From Machine Learning for Predictive Performance Monitoring by Tim Browning, IT Consultant, Kimberly-Clark Corporation:
Predictive monitoring is becoming an important component of data center management to support operational stability. A key element is to understand if a system will be exhibiting CPU constraint in the near future, or operating under more optimal conditions. If the system is expected to have a predictable range of CPU activity, mitigating operational actions can be implemented such as deferring scheduled CPU intensive work during times of high CPU usage or submitting work during predicted low utilization time periods.
This paper presents techniques based on statistical machine learning for predicting near future CPU utilization based on the current system state as defined by selected features, feature extractions, and time classifications.
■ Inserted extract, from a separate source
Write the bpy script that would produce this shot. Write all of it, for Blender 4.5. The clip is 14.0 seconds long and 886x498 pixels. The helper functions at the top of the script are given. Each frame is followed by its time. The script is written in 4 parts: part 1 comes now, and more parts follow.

After assessment of several linear models, the proposed solution uses the Least Angle Regression (LAR) technique within SAS/STAT® software and provides significant accuracy for short term predictions. In addition, the application has the ability to learn and adapt to changing conditions by reiterating the model build process
In a series of experiments, many predictive algorithms were applied to production data in a SAP Z/OS-based operating environment to: (1) select the appropriate features and extracted features so as to predict CPU utilization in future 5-minute intervals, and (2) utilize cross validation to reduce over fitting and improve accuracy when using new data. Using error estimations provided by modeling and validation process, we select the linear regression model and features that provide the highest accuracy for out-of-sample data.
Results showed highly accurate short-term predictions as well as acceptable levels of accuracy for some longer-term prediction.